Even better, it’s a trend because growers are planting more and more Texas-terroir-friendly grapes that use the entire ripening season. Luck comes into play, too, of course. Hailstorms have been scattered — a couple of hundred acres were damaged, Kane noted, but that’s a tiny percentage these days — and there haven’t been any catastrophic late-spring freezes.

“The growers are getting with the program, doing the right things, hitting all their bases,” he said.

Also, Kane pointed out, Texas wineries have continued their medal-winning hot streak, which makes for great publicity. Of this year’s San Francisco Chronicle International Wine Competition, arguably the country’s most prestigious, he said, “They brought home 12 double golds with best-in-class awards being claimed by Haak Vineyards, Messina Hof, Bending Branch, Brennan Vineyards and Grape Creek. These were on top of another 22 gold medals for Texas wines with an increasing emphasis on sun-loving Mediterranean grape varieties originating from Spain, Italy and southern France and an increasing Texas favorite, blanc du bois.

“Our state has started to attract established winemakers from high-quality wine regions around the U.S. to make wines in Texas, and local restaurant sommeliers are starting to feature Texas wines.”

Case in point: Paco Calza, of critically acclaimed restaurant BCN, told me recently that he’s now proudly serving Fall Creek’s Salt Lick Vineyard Tempranillo, saying it absolutely belongs on the same page with his excellent lineup of Riojas. Calza even took his team to the Hill Country to see first hand what Fall Creek owners Ed and Susan Auler and their gifted winemaker, Chilean transplant Sergio Cuadra, have going on.


2018 William Chris Vineyards Pétillant Naturel Sparkling Rosé

“This multivarietal, pink Pet-Nat cuvee of High Plains- and Hill Country-grown grapes gets its sparkle using méthode ancestral, a process much older than that utilized in Champagne. With it, the original fermentation finishes with yeast in the bottle without dosage to produce an effervescent wine. This one’s soft-hazy sparkle builds with its temperature after pouring and harbors notes of ripe raspberry and wet minerally earth. Store upright to a deep chill, then gently open. Serve with charcuterie, flavorful cheeses, baked oysters, lobster rolls and Thai cuisine.”
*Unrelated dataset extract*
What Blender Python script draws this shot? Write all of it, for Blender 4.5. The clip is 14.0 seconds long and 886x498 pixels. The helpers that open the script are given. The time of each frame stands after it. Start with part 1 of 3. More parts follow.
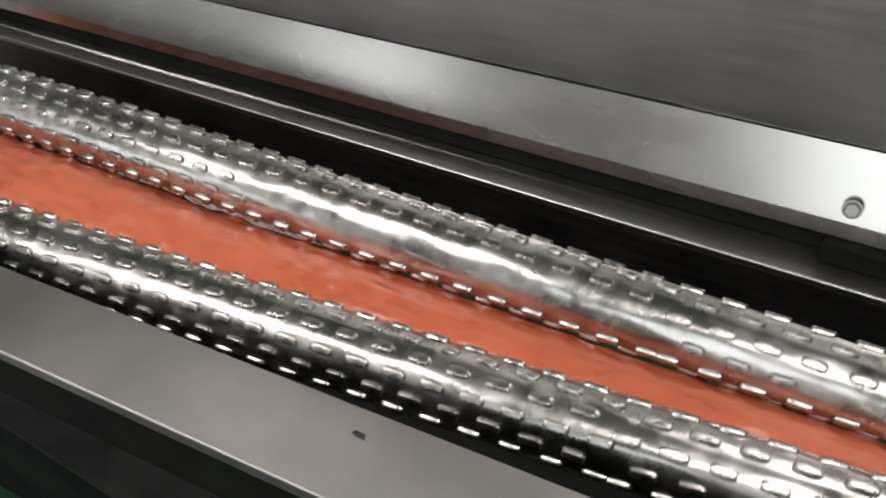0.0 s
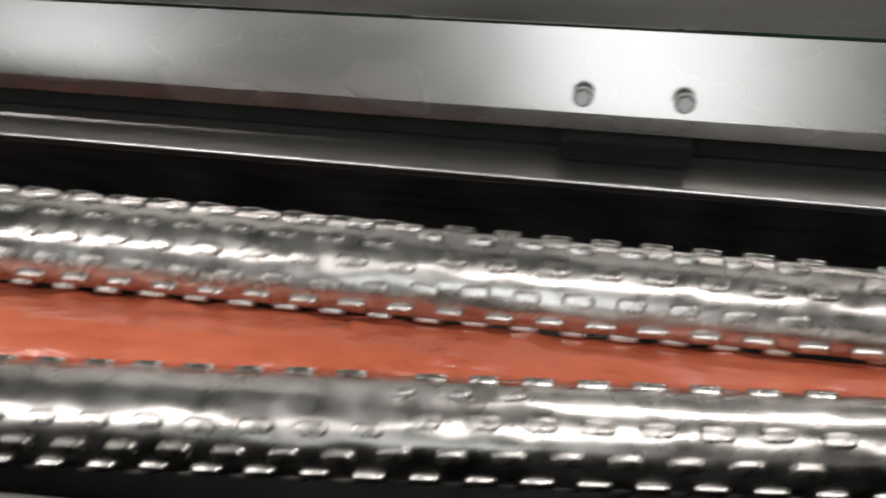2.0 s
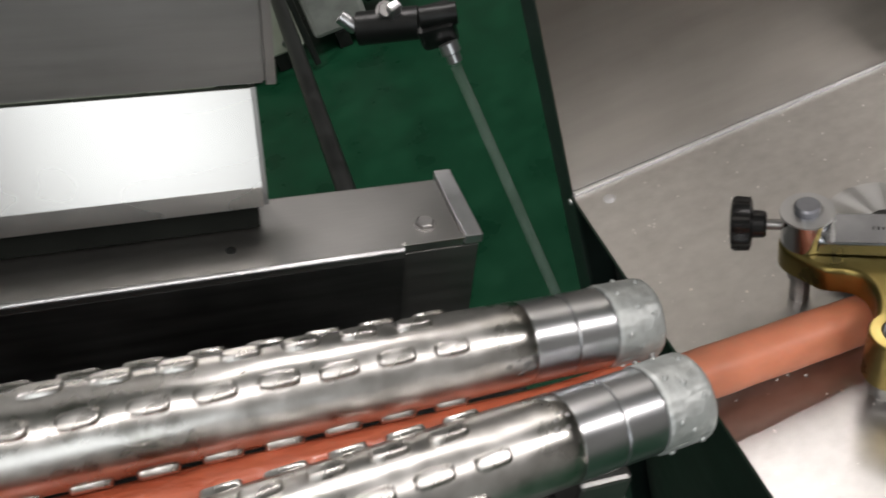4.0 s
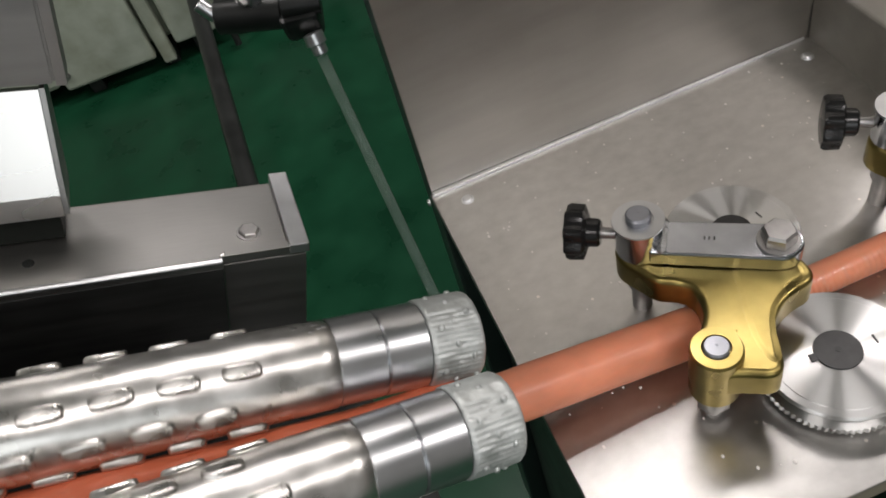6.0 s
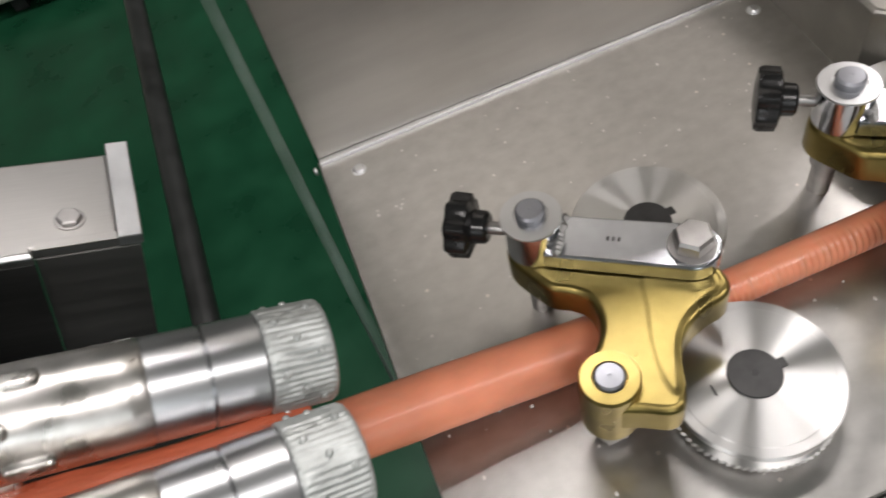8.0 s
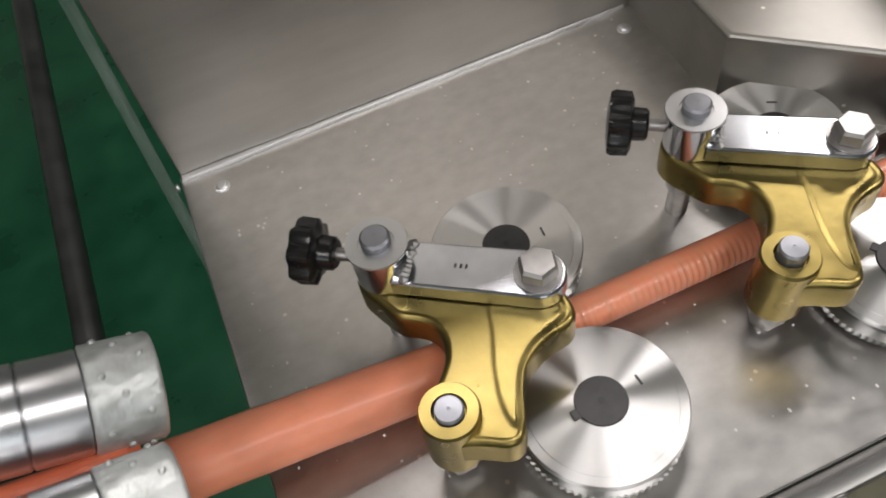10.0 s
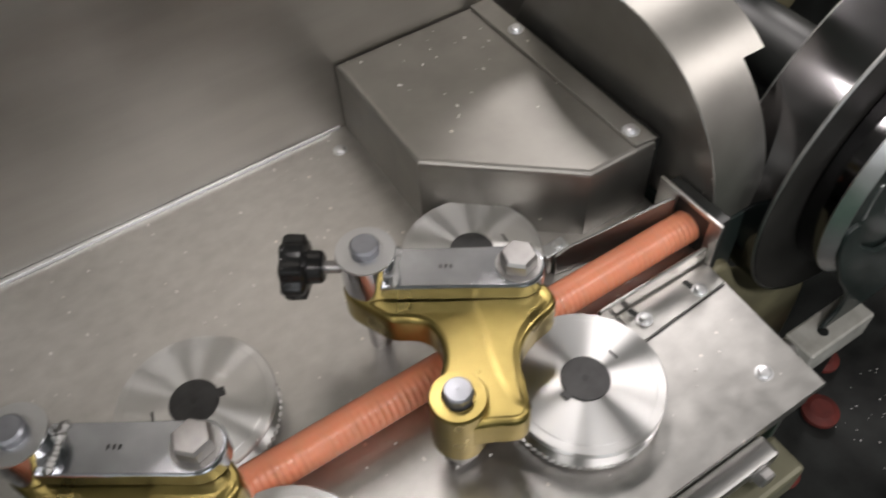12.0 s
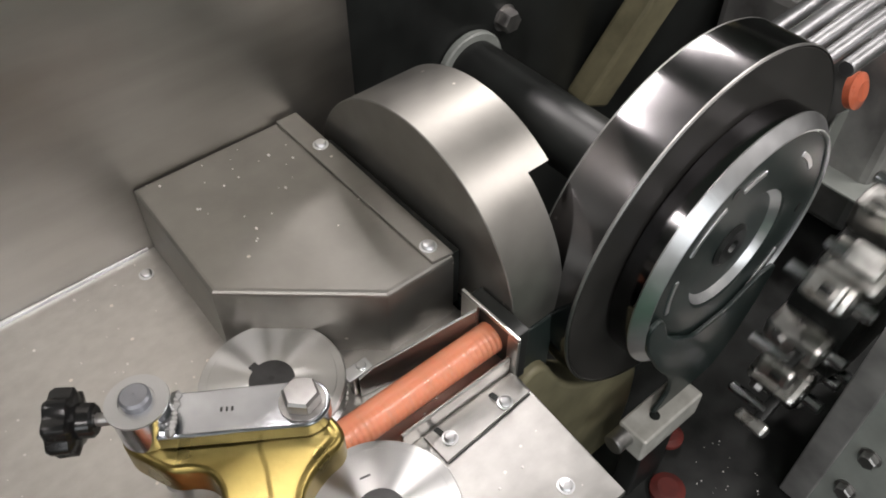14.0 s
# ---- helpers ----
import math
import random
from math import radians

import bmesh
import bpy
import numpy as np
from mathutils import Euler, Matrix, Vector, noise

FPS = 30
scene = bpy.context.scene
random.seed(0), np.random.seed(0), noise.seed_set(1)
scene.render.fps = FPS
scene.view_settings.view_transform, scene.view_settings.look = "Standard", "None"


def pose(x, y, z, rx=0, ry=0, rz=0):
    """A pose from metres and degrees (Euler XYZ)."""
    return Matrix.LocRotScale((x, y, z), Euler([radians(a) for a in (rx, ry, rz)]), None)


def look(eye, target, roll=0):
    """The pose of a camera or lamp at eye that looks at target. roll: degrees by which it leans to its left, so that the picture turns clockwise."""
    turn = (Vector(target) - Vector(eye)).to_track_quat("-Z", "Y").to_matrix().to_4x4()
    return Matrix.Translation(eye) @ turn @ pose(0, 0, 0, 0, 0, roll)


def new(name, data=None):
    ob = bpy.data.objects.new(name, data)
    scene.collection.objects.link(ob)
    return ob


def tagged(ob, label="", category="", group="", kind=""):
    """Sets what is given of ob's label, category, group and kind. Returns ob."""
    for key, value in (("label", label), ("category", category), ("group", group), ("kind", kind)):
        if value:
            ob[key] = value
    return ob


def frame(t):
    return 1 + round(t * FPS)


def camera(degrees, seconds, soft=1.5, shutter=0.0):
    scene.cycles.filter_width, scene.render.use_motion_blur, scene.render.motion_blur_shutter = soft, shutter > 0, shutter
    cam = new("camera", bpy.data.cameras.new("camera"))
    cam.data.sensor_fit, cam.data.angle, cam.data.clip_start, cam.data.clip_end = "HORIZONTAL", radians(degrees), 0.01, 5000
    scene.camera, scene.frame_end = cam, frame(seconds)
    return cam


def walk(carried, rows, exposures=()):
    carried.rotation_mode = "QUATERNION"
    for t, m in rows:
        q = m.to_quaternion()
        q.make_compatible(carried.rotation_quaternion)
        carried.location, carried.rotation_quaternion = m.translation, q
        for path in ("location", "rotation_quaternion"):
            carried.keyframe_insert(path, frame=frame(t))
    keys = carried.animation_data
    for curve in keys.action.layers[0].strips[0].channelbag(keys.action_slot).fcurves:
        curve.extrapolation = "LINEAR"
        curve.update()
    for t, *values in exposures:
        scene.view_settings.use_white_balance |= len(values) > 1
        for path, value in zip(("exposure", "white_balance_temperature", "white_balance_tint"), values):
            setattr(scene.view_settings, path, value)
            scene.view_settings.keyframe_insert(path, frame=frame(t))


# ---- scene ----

Price: $29.99 at Houston Wine Merchant

2017 Southold Farm and Cellar “Don’t Forget to Soar” White Blend

“This white blend of Texas High Plains roussanne with a touch of albariño is made by New York-turned-Texas Hill Country winemaker Regan Meador. It comes with a thumbs-up rating from Brennan’s of Houston’s sommelier Marcus Gausepohl, who is excited to have it on his extensive wine list. Made without filtering or fining but with complete malolactic fermentation, it gives a weighty yet silky feel on the palate punctuated with a yeasty, lemony-melon notes. Perfect with Brennan’s jumbo lump crab cakes or Gulf fish Pontchartrain.”

Price: $24 at southoldfarmandcellar.com

2015 Duchman Family Winery Aglianico, Oswald Vineyard

“Featured on the Pappas Bros. Steakhouse wine lists downtown and near the Galleria, it comes highly recommended by resident Master Sommelier Jack Mason. Aglianico (pronounced ah-lee-an-nee-ko) is a popular grape in central-southern Italy that has found a welcoming home in Texas. This version, from winemaker Dave Reilly, offers dark berry essence, medium-full body and nicely structured tannins with generous acidity. Serve with braised or grilled meats and game.”
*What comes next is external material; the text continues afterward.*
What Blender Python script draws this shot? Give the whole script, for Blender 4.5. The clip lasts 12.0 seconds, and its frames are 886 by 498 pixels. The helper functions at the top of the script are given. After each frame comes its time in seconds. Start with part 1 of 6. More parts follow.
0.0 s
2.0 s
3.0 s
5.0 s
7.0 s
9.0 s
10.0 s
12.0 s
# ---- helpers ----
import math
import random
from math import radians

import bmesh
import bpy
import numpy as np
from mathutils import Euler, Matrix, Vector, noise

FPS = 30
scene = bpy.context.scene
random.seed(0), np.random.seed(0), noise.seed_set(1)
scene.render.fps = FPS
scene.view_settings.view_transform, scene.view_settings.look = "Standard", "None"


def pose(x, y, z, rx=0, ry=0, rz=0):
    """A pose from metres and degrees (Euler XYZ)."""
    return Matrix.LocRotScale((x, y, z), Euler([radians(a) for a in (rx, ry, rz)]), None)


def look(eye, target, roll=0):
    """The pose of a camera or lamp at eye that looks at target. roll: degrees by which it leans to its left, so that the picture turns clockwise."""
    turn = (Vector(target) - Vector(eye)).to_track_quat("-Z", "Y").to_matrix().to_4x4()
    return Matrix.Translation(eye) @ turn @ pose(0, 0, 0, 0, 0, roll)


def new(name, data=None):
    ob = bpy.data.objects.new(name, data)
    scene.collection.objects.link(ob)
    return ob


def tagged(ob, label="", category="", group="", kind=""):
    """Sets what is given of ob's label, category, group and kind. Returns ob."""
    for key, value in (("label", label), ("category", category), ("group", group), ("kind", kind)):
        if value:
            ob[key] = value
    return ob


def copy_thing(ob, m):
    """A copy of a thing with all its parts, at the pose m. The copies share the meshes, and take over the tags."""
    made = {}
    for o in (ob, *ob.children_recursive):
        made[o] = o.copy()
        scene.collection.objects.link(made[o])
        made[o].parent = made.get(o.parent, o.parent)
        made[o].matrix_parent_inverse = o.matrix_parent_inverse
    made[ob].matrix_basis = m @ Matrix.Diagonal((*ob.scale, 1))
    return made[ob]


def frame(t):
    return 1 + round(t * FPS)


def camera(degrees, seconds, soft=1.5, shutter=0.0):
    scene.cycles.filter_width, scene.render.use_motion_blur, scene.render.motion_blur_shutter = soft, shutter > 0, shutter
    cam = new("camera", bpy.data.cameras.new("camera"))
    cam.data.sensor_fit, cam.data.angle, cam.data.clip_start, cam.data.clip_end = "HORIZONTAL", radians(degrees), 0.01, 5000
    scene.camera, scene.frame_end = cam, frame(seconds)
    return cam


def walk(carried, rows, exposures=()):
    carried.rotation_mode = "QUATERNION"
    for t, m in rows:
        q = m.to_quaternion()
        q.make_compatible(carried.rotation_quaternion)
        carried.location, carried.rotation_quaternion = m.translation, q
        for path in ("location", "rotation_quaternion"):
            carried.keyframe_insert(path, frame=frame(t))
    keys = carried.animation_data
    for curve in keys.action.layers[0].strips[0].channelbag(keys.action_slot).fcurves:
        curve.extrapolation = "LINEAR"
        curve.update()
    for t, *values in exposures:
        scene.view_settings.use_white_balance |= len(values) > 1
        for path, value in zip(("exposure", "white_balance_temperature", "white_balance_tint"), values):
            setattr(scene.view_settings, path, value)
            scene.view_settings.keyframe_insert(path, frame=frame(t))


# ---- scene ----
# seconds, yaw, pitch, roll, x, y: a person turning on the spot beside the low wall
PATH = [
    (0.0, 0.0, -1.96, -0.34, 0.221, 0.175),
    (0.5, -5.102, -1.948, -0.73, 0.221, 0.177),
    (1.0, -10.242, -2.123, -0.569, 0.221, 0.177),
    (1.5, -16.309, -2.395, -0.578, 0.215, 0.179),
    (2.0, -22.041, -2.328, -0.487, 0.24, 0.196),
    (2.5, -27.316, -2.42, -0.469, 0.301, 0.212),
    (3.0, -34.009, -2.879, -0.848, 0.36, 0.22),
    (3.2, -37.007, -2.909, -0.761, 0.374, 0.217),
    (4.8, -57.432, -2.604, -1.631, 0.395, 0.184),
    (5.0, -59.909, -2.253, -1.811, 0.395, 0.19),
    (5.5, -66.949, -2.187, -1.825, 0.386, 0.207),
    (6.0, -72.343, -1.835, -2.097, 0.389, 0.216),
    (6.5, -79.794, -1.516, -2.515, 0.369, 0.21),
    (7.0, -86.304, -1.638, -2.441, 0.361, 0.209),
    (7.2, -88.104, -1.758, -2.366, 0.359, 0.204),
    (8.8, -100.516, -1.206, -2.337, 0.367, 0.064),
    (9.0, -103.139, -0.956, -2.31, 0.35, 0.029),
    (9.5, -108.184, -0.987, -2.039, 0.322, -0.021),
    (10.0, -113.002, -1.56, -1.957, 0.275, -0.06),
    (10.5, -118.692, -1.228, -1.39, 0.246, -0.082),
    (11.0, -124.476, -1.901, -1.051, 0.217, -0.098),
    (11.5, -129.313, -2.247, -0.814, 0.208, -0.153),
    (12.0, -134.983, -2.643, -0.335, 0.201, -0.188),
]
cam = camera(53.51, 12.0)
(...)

Price: $30 at duchmanwinery.com

2017 C.L. Butaud Tempranillo

“A limited-production Texas High Plains tempranillo from Randy Hester that’s featured on Matthew Pridgen’s wine list at Georgia James, it shows a deep, nearly black color and offers both a rich mouthfeel and an aromatic character gained from hand-harvested/sorted grapes, soaking and initial fermentation with indigenous yeast and sur-lie aging that’s punctuated with time in new French oak barrels. This wine balances ripe fruit and savory influences of ripe black cherry and plum, mocha and pipe tobacco. Serve with well-marbled dry-aged beef, leg of lamb or pork belly.”